→ **Given request**:
Look through the data below. Collect every line where the word "target" occurs.
═════ Dataset ═════
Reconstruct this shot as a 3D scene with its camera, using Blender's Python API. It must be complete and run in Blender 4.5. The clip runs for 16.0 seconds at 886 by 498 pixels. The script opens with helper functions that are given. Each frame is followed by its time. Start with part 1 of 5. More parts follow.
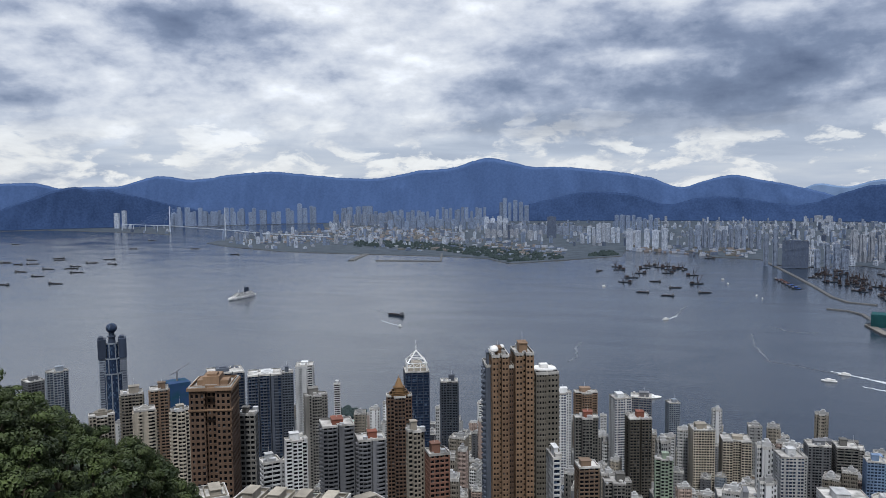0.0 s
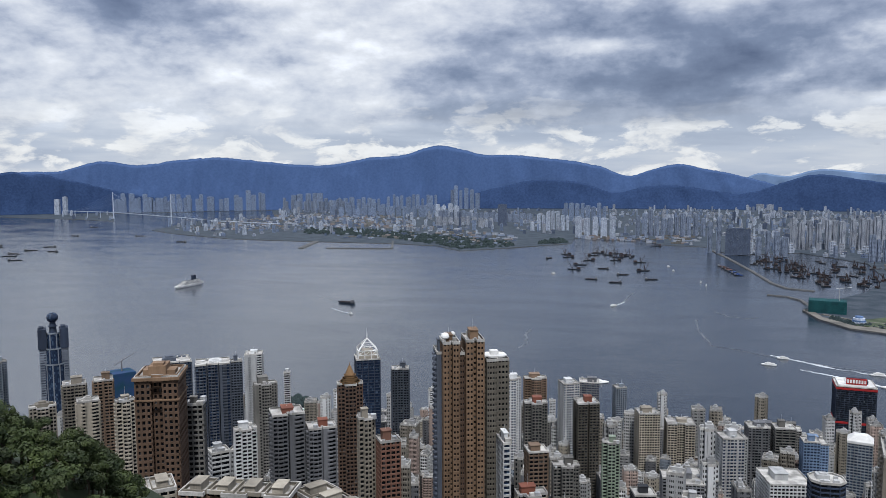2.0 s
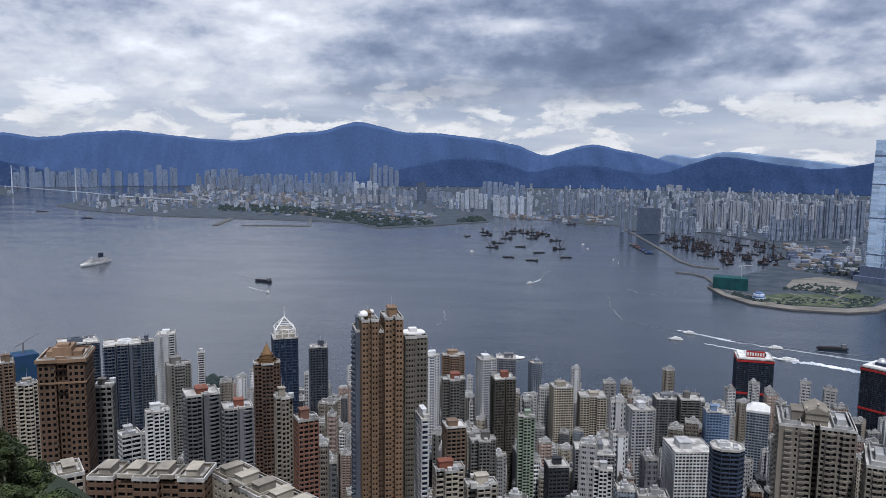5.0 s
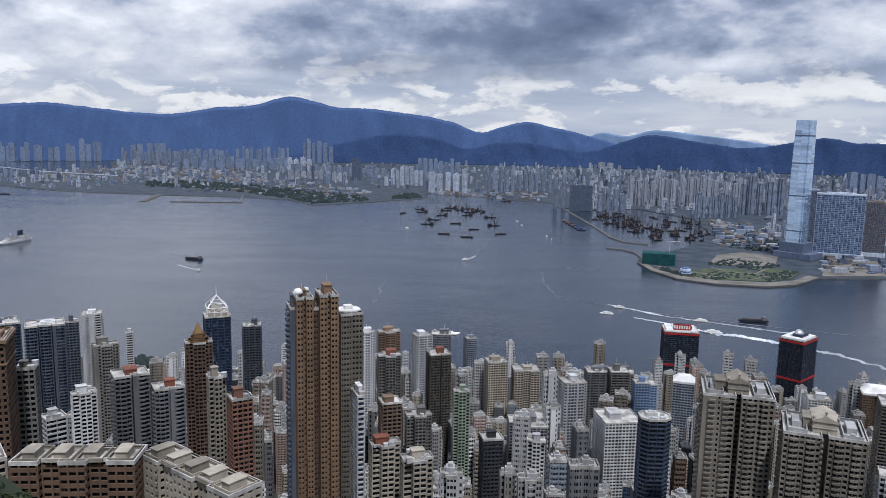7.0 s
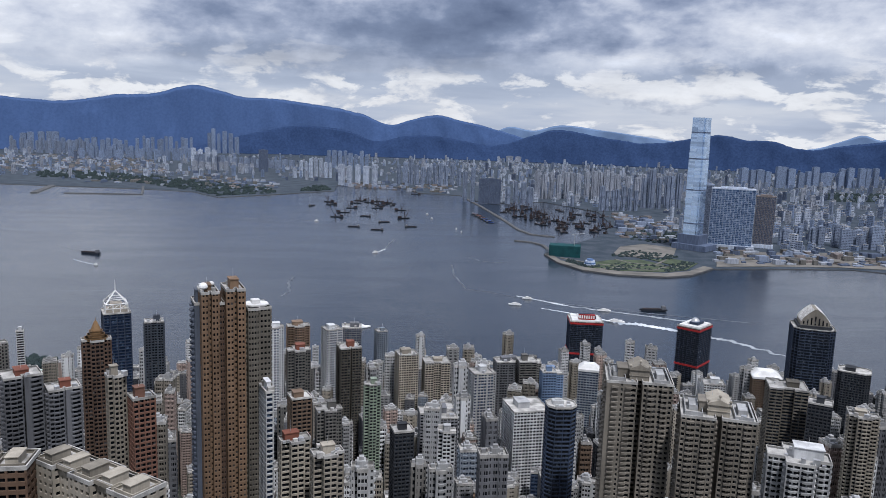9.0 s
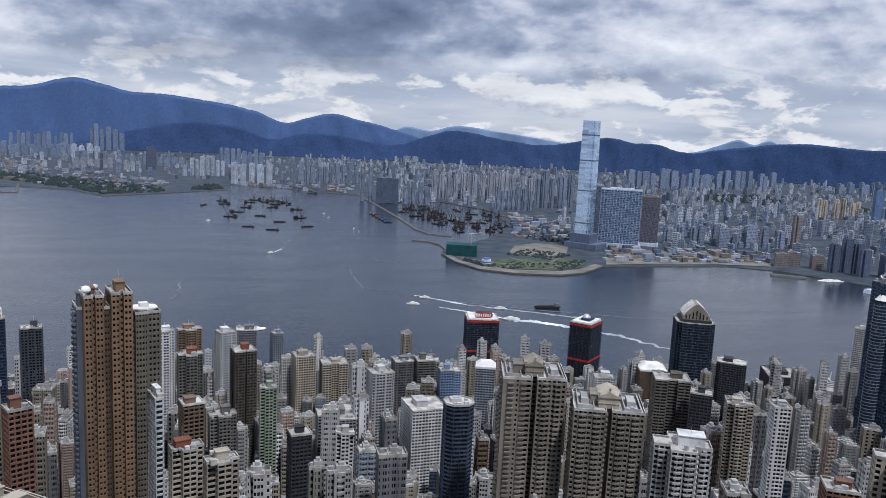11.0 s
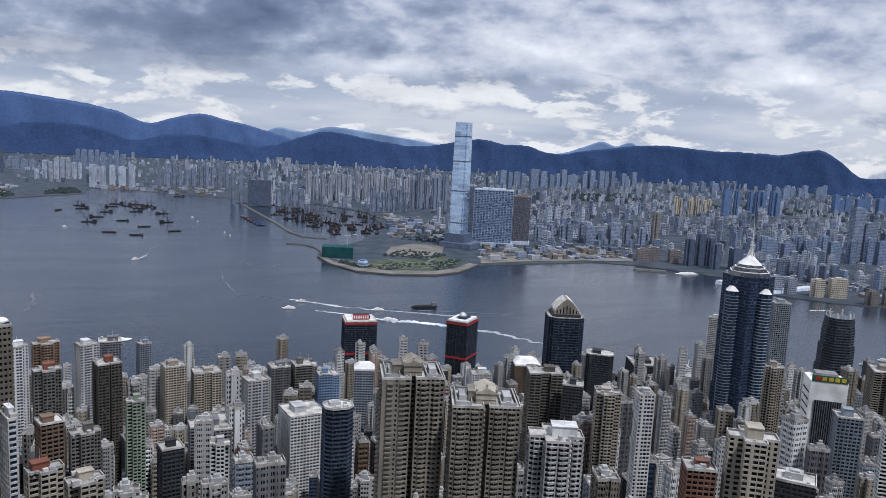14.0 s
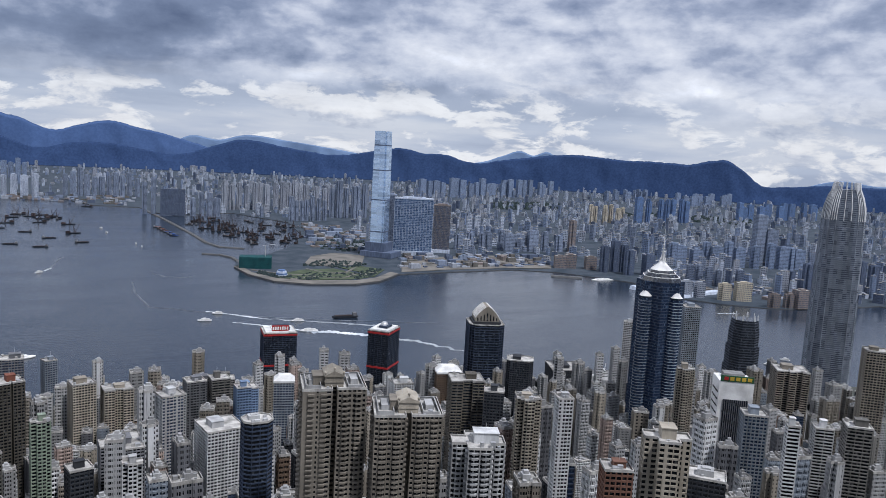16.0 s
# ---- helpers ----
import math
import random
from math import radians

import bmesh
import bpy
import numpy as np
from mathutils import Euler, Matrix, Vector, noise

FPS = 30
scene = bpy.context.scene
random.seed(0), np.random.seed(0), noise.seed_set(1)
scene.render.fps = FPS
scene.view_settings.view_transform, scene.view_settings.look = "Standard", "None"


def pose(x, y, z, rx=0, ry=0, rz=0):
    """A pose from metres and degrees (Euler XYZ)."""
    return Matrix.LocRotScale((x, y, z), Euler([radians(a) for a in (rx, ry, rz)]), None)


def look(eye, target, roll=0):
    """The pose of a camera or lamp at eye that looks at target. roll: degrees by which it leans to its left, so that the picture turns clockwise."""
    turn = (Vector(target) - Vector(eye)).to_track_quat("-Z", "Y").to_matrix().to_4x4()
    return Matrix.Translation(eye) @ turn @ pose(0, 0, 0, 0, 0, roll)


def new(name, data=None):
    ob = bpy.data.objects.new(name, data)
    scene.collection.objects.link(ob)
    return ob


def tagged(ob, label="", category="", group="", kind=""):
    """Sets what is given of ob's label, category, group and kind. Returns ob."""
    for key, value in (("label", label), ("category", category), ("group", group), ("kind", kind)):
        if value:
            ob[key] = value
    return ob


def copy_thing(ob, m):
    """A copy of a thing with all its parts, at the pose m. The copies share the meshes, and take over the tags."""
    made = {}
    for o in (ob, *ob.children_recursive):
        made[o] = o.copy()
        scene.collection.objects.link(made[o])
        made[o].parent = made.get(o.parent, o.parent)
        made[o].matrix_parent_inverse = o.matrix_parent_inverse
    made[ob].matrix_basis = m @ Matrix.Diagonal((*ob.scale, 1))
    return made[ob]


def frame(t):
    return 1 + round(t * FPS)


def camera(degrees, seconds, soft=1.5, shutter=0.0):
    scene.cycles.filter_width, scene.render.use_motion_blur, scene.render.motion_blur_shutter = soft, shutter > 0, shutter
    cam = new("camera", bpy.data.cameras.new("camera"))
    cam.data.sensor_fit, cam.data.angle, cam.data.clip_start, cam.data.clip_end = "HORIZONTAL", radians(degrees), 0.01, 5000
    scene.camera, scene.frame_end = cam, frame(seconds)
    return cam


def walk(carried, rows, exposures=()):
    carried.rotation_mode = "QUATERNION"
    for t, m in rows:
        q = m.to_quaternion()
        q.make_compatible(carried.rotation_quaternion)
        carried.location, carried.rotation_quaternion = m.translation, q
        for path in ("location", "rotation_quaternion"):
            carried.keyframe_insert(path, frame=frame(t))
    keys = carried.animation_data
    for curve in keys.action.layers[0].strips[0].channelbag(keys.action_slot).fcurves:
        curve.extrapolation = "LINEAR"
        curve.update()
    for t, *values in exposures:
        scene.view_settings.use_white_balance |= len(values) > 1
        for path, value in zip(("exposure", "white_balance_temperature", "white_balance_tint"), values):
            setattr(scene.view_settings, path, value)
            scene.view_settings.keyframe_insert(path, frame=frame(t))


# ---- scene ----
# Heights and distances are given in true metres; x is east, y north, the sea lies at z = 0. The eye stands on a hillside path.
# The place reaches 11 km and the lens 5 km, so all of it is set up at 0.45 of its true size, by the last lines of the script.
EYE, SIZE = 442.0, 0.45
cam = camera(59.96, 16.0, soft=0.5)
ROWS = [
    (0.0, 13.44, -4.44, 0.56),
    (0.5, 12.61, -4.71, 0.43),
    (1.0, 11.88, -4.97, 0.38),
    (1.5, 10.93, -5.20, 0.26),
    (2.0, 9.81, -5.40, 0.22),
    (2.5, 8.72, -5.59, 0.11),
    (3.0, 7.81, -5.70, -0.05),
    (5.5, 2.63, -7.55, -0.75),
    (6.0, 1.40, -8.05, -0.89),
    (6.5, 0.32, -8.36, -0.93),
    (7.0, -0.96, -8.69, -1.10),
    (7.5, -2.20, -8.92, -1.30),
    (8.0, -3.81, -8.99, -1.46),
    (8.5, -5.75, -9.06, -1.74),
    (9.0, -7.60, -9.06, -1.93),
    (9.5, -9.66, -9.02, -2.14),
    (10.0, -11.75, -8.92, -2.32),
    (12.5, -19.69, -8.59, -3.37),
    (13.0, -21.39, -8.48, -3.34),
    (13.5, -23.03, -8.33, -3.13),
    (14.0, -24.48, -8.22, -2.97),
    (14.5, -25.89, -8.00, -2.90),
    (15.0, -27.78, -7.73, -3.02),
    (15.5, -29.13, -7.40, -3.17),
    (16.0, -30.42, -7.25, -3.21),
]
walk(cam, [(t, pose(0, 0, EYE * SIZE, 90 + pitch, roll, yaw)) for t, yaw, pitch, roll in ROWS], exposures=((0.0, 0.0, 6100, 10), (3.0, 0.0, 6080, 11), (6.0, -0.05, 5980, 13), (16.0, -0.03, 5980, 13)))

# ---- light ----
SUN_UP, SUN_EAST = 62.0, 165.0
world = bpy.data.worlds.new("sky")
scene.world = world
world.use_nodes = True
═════
═════ Dataset ═════
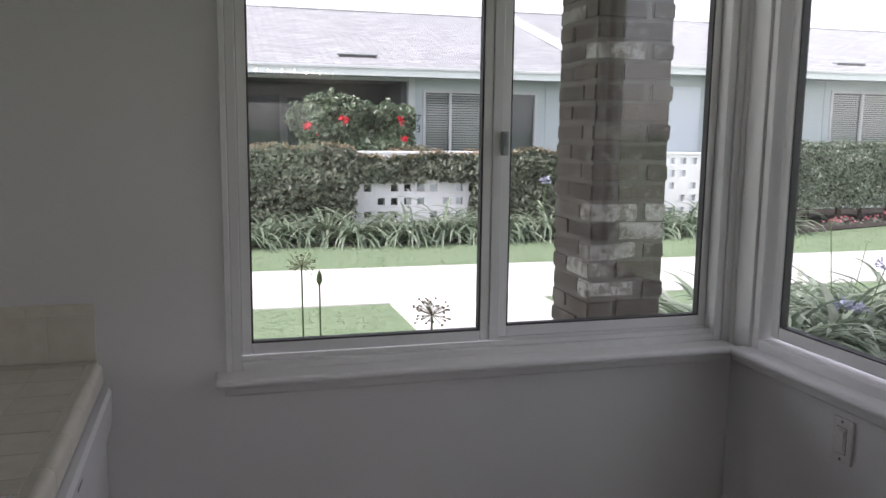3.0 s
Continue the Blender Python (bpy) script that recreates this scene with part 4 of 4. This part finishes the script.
═════
→ **Correct answer**:
def look(eye, target, roll=0):
    """The pose of a camera or lamp at eye that looks at target. roll: degrees by which it leans to its left, so that the picture turns clockwise."""
    turn = (Vector(target) - Vector(eye)).to_track_quat("-Z", "Y").to_matrix().to_4x4()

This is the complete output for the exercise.